◆ Task:
Make an exact copy of the lines, leaving the pictures out.

--- Source data ---

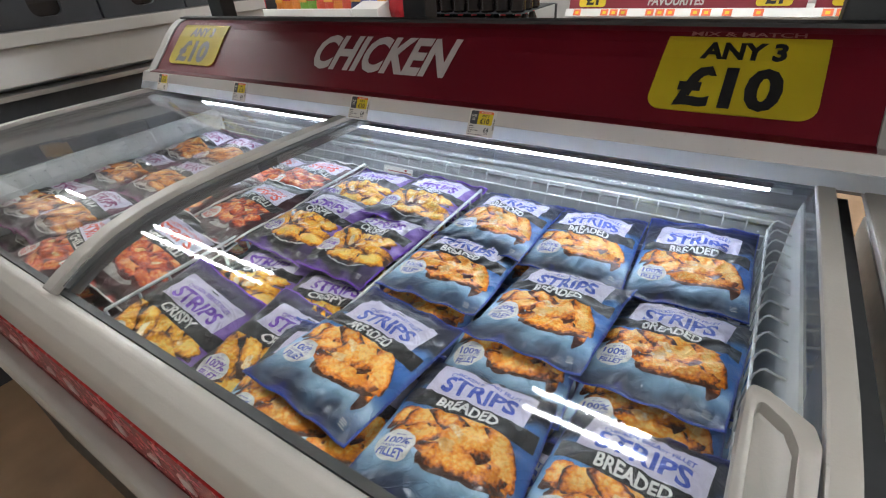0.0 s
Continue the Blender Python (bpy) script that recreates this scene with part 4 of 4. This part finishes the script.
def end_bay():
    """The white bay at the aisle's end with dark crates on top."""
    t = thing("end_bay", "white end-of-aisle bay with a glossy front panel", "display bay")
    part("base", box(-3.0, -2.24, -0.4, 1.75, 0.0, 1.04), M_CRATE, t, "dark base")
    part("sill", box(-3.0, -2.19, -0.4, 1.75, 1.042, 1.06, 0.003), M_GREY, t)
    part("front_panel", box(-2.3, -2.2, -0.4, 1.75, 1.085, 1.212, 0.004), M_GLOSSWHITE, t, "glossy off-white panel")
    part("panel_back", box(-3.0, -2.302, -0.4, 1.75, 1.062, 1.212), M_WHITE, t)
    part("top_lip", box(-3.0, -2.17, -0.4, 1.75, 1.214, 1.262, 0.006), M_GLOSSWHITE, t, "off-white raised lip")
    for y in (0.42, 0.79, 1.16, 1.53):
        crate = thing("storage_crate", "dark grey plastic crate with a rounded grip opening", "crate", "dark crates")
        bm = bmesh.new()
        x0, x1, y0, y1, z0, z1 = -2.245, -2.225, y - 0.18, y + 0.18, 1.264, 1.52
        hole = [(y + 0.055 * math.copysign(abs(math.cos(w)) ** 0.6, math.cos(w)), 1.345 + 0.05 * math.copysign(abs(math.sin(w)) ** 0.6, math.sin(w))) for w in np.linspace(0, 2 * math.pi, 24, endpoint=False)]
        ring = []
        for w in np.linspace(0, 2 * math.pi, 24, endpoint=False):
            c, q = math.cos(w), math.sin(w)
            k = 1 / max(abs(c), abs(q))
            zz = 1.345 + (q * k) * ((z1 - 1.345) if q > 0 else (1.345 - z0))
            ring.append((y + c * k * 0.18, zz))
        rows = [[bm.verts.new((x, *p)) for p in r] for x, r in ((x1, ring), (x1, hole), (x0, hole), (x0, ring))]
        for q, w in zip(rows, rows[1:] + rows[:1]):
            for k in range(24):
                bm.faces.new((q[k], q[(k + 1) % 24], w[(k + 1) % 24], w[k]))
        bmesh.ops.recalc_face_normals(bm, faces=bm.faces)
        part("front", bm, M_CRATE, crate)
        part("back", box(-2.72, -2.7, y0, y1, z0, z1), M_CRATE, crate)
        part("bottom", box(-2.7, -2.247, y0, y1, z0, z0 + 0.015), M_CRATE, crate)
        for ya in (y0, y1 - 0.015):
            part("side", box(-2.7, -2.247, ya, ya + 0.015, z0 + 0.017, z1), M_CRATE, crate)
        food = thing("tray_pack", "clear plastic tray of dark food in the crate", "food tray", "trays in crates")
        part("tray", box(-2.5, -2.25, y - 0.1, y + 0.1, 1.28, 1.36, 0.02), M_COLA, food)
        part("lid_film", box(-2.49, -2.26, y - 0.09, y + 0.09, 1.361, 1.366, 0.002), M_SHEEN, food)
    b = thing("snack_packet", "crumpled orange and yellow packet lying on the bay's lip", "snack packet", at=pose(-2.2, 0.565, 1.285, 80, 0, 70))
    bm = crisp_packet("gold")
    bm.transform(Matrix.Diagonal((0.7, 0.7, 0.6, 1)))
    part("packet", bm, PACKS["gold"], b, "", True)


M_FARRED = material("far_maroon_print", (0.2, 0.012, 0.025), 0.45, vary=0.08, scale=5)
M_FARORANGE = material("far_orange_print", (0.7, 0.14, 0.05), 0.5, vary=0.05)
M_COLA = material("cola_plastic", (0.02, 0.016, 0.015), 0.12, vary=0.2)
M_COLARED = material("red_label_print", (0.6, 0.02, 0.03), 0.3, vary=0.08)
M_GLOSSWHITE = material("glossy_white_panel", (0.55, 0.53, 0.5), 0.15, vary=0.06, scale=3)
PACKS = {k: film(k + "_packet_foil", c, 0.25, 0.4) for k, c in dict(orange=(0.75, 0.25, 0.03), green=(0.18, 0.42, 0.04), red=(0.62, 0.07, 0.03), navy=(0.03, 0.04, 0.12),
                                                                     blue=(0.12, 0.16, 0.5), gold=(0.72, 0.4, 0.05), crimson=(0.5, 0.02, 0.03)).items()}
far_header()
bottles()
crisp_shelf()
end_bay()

---

◆ The reply:
0.0 s
Continue the Blender Python (bpy) script that recreates this scene with part 4 of 4. This part finishes the script.
def end_bay():
    """The white bay at the aisle's end with dark crates on top."""
    t = thing("end_bay", "white end-of-aisle bay with a glossy front panel", "display bay")
    part("base", box(-3.0, -2.24, -0.4, 1.75, 0.0, 1.04), M_CRATE, t, "dark base")
    part("sill", box(-3.0, -2.19, -0.4, 1.75, 1.042, 1.06, 0.003), M_GREY, t)
    part("front_panel", box(-2.3, -2.2, -0.4, 1.75, 1.085, 1.212, 0.004), M_GLOSSWHITE, t, "glossy off-white panel")
    part("panel_back", box(-3.0, -2.302, -0.4, 1.75, 1.062, 1.212), M_WHITE, t)
    part("top_lip", box(-3.0, -2.17, -0.4, 1.75, 1.214, 1.262, 0.006), M_GLOSSWHITE, t, "off-white raised lip")
    for y in (0.42, 0.79, 1.16, 1.53):
        crate = thing("storage_crate", "dark grey plastic crate with a rounded grip opening", "crate", "dark crates")
        bm = bmesh.new()
        x0, x1, y0, y1, z0, z1 = -2.245, -2.225, y - 0.18, y + 0.18, 1.264, 1.52
        hole = [(y + 0.055 * math.copysign(abs(math.cos(w)) ** 0.6, math.cos(w)), 1.345 + 0.05 * math.copysign(abs(math.sin(w)) ** 0.6, math.sin(w))) for w in np.linspace(0, 2 * math.pi, 24, endpoint=False)]
        ring = []
        for w in np.linspace(0, 2 * math.pi, 24, endpoint=False):
            c, q = math.cos(w), math.sin(w)
            k = 1 / max(abs(c), abs(q))
            zz = 1.345 + (q * k) * ((z1 - 1.345) if q > 0 else (1.345 - z0))
            ring.append((y + c * k * 0.18, zz))
        rows = [[bm.verts.new((x, *p)) for p in r] for x, r in ((x1, ring), (x1, hole), (x0, hole), (x0, ring))]
        for q, w in zip(rows, rows[1:] + rows[:1]):
            for k in range(24):
                bm.faces.new((q[k], q[(k + 1) % 24], w[(k + 1) % 24], w[k]))
        bmesh.ops.recalc_face_normals(bm, faces=bm.faces)
        part("front", bm, M_CRATE, crate)
        part("back", box(-2.72, -2.7, y0, y1, z0, z1), M_CRATE, crate)
        part("bottom", box(-2.7, -2.247, y0, y1, z0, z0 + 0.015), M_CRATE, crate)
        for ya in (y0, y1 - 0.015):
            part("side", box(-2.7, -2.247, ya, ya + 0.015, z0 + 0.017, z1), M_CRATE, crate)
        food = thing("tray_pack", "clear plastic tray of dark food in the crate", "food tray", "trays in crates")
        part("tray", box(-2.5, -2.25, y - 0.1, y + 0.1, 1.28, 1.36, 0.02), M_COLA, food)
        part("lid_film", box(-2.49, -2.26, y - 0.09, y + 0.09, 1.361, 1.366, 0.002), M_SHEEN, food)
    b = thing("snack_packet", "crumpled orange and yellow packet lying on the bay's lip", "snack packet", at=pose(-2.2, 0.565, 1.285, 80, 0, 70))
    bm = crisp_packet("gold")
    bm.transform(Matrix.Diagonal((0.7, 0.7, 0.6, 1)))
    part("packet", bm, PACKS["gold"], b, "", True)


M_FARRED = material("far_maroon_print", (0.2, 0.012, 0.025), 0.45, vary=0.08, scale=5)
M_FARORANGE = material("far_orange_print", (0.7, 0.14, 0.05), 0.5, vary=0.05)
M_COLA = material("cola_plastic", (0.02, 0.016, 0.015), 0.12, vary=0.2)
M_COLARED = material("red_label_print", (0.6, 0.02, 0.03), 0.3, vary=0.08)
M_GLOSSWHITE = material("glossy_white_panel", (0.55, 0.53, 0.5), 0.15, vary=0.06, scale=3)
PACKS = {k: film(k + "_packet_foil", c, 0.25, 0.4) for k, c in dict(orange=(0.75, 0.25, 0.03), green=(0.18, 0.42, 0.04), red=(0.62, 0.07, 0.03), navy=(0.03, 0.04, 0.12),
                                                                     blue=(0.12, 0.16, 0.5), gold=(0.72, 0.4, 0.05), crimson=(0.5, 0.02, 0.03)).items()}
far_header()
bottles()
crisp_shelf()
end_bay()